The British liked to
say that the Germans were “easy to trick but hard to panic” and after an
artillery bombardment warned of a coming attack, the Texans' only chance was if
the Germans panicked which they did not. That was not explanation enough later
in Austin however. And even today on websites devoted to military history
there’s bullshit chatter about “the Jew Clark being promoted,” after the
battle, “by the Jew Eisenhower,” although General Eisenhower was not
Jewish. As with the Alamo, neither logic nor fact has been consistently
applied. The big-balled Texan persona is everywhere
however. Today if you visit the National Guard barracks at Camp Mabry, in
West Austin, there’s a museum much-devoted to the 36th, and a marker
tells you all you need to know about the spirit of the troops. “In bars
and clubs, both at home and, eventually, overseas, soldiers who wore the
T-Patch insignia of the division were apt to insist that everyone within
earshot stand when they sang ‘The Eyes of Texas.’ If men from other units
refused to do so, the result was usually a brawl.” As for the commanding
general, the plaque reads, “Bitter survivors swore they would never forgive
Mark Clark for ordering the hopeless assault and most maintained a healthy
hatred or disgust for the general for the rest of their lives.” Unlike the
Alamo where facts were lacking for so long, the events in the Liri Valley are
more a question of interpretation, not dueling details. In the Rapido
context it wouldn’t have mattered if Mark Clark was black or Hispanic or
Muslim, or if the era were today. Whether it’s money in play, or power, or as
with the officers and men of the 36th—reputation—there’s always a
reason for blaming others. Race is the excuse. Witness Robert E. Lee, who
ordered the charge at Gettysburg that caused 6,000 casualties among his own
men, including over 1,000 dead, and doomed the Confederacy, but Southerners
were still naming their sons after him for generations. And in the Texas
narrative, the bloodier the better. It was losing that hurt so
bad.
General Clark had
influential defenders even at the time. Dwight Eisenhower is said to have
described Mark Clark as the best staff officer he ever knew, which is
considerable praise since President Eisenhower’s own reputation in the Army was built on
being a good staff officer. For his part General Clark never testified before
Congress and is said to have never spoken publicly, after the war, about what
happened at the Gari. But he did put his thoughts down on paper. “Nothing,” he
wrote, “can minimize the losses of the 36th Division, which I
selected for the tough unglamorous job at the Rapido because I knew its men had
the stuff to get across the river if anybody could.” He was totally
unapologetic of the pressure to win that everyone was under in Italy, including
the enemy, backwater theater of operations or not. “I heard no more about
this attack until after the war, when I was stationed in Vienna. At that time,
a meeting of former officers of the 36th Division in Texas
passed a resolution asking Congress to investigate the Rapido River failure,
which was blamed entirely on me.” Vendetta was next.
When he was nominated
by President Truman as Ambassador to the Vatican, Texas' senior U.S. Senator
Tom Connally protested. (Future president LBJ who was junior senator did not object to the appointment.)
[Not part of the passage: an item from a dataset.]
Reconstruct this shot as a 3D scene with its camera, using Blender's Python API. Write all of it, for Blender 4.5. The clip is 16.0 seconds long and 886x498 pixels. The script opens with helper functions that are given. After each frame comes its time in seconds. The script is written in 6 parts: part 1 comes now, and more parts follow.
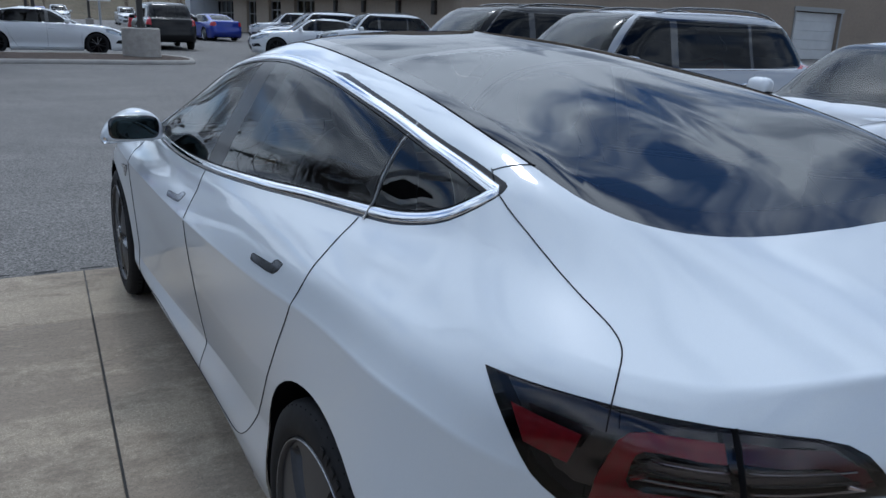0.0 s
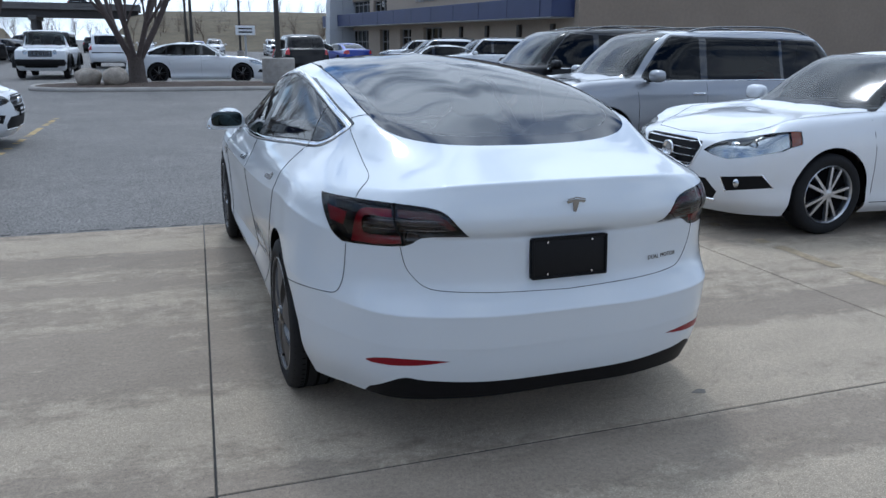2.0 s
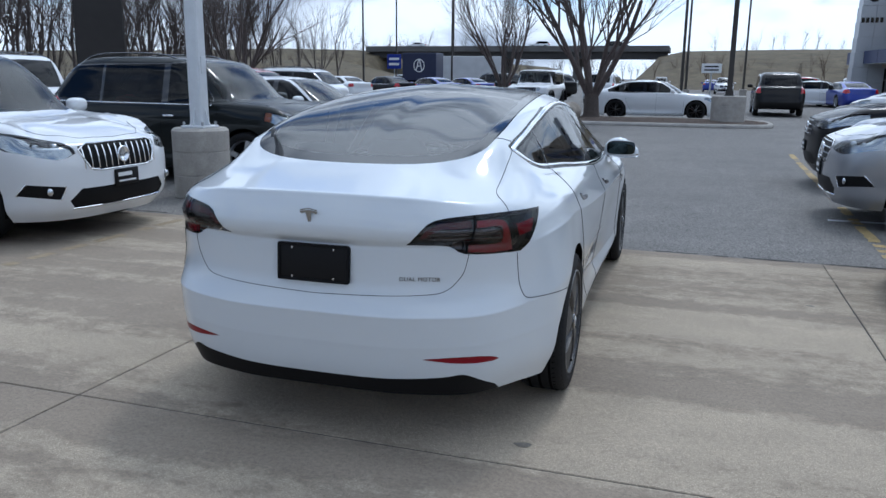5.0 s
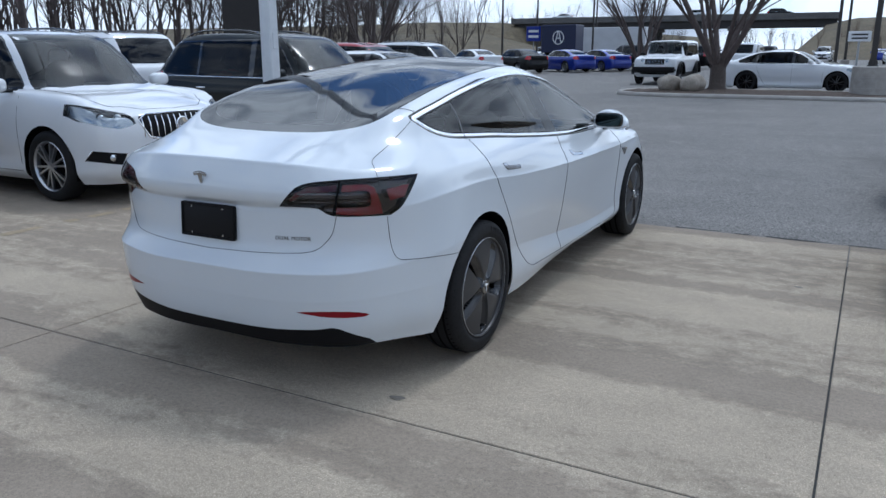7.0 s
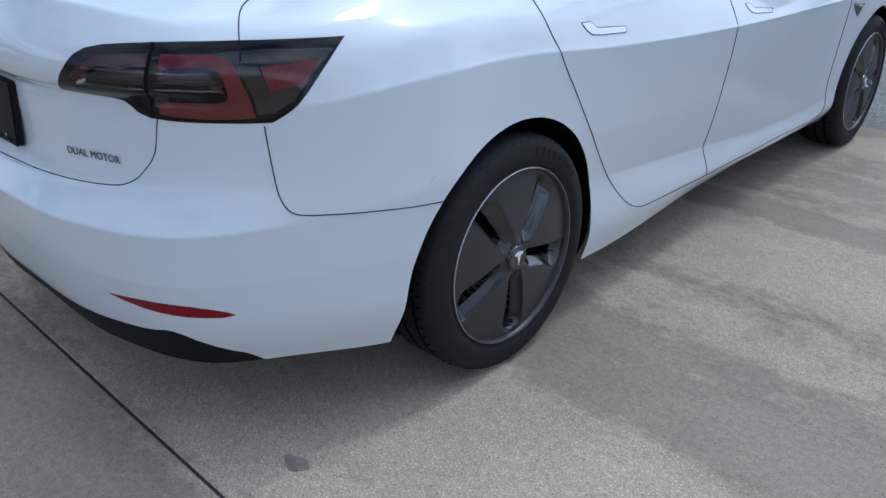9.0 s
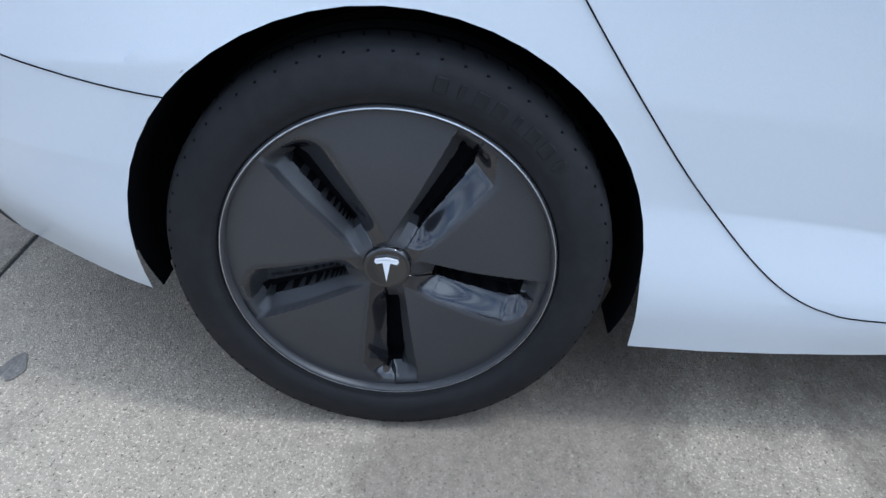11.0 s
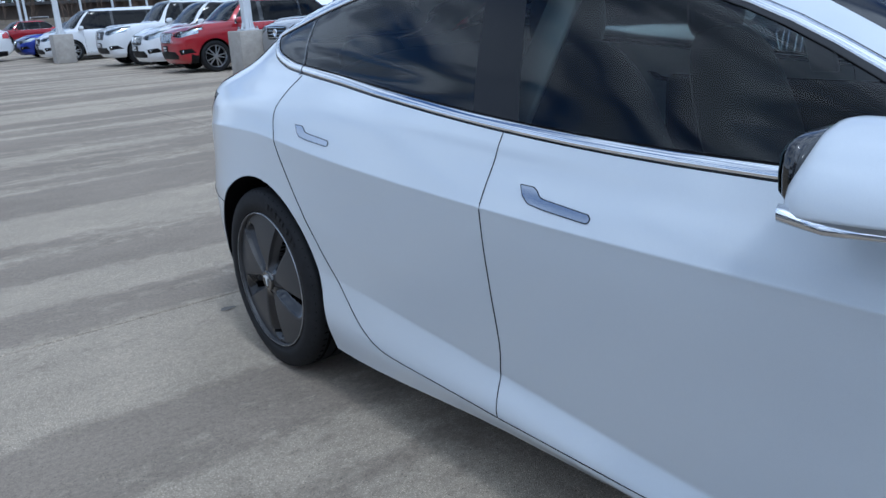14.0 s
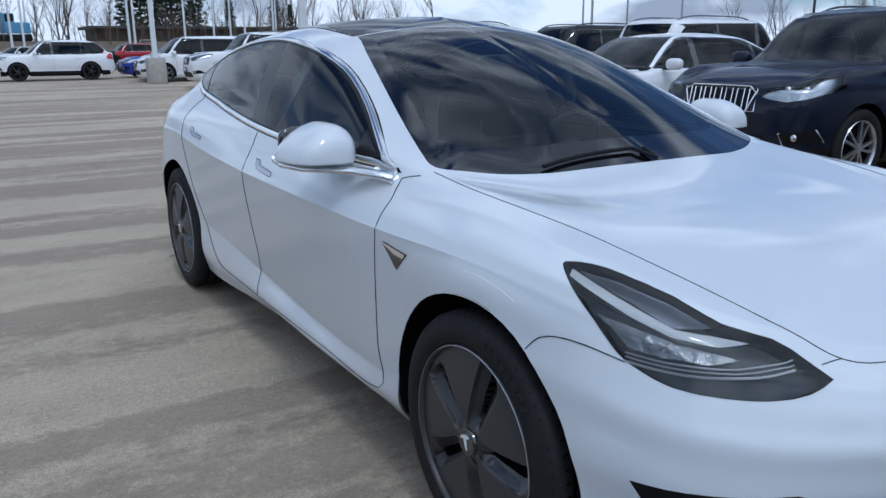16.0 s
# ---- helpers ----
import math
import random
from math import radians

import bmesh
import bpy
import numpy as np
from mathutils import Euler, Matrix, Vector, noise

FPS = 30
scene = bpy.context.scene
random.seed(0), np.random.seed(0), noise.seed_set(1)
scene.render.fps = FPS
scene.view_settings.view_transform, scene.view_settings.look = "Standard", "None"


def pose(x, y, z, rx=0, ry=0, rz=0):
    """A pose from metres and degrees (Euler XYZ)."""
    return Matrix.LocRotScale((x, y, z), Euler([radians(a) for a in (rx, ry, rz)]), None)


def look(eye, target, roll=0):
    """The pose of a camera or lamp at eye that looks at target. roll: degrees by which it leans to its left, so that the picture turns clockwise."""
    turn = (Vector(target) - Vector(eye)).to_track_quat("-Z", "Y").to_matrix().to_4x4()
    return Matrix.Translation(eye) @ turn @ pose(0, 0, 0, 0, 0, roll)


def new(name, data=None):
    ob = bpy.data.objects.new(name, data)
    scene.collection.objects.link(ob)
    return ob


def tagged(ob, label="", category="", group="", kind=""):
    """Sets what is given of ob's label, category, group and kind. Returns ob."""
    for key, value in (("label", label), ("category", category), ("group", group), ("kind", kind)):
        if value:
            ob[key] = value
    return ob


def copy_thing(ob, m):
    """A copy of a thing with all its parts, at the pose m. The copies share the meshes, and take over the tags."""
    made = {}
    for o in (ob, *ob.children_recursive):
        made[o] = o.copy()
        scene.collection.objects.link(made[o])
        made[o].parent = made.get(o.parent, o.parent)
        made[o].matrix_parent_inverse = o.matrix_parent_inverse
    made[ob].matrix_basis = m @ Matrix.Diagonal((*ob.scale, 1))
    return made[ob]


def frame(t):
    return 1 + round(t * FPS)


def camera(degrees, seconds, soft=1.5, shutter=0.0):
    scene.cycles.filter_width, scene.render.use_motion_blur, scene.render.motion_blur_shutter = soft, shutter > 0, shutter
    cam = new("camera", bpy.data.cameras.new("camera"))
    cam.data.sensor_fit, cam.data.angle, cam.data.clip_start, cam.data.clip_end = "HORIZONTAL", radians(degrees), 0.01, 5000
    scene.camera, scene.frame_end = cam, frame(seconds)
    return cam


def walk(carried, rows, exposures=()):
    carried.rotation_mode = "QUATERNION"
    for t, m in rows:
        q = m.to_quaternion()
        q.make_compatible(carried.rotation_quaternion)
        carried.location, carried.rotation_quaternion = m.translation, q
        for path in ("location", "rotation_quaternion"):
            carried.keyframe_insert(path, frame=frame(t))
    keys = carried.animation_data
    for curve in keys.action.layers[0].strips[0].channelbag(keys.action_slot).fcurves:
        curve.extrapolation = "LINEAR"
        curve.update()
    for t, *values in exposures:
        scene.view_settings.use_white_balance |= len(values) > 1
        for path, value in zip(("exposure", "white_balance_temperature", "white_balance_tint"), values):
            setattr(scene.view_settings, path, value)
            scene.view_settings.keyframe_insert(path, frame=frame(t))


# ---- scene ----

Protestants are said to have objected because of Clark’s parentage even though
troops under his direct command liberated Rome from the Nazis. For which he was
also criticized, by the British, who called General Clark a glory-hound. When the road to
Rome was finally open, and the Germans were in retreat, instead of chasing the Nazis, General Clark went to the Eternal City, can you blame him, the first
European capital to fall to the Allies during the war. His later career proved
that he was indeed a great general.
During the fighting in Korea,
after Douglas MacArthur was sacked as commander of United Nations forces, a
tactician was brought in, to stabilize the military situation. Then
General Clark assumed command in order to finalize the ceasefire with the
People's Republic and North Koreans. That was a staff officer's job
and one that he accomplished. He was the kind of general whose battlefields include
a negotiating table. Later in Washington, where he also served, he coined the
phrase “intelligence community” for the matrix of federal agencies that Edward
Snowden recently outed. In the end Texans did not forgive him but the Army's
officer class accepted him. The general's final posting was as
superintendent of The Citadel, in the heart of the old U.S. Army establishment. That
appointment officially ended the second Battle of the Rapido River, fought
after the Second World War and won by General Mark Clark. Both the first and
second battles of the Rapido were lost by Texans.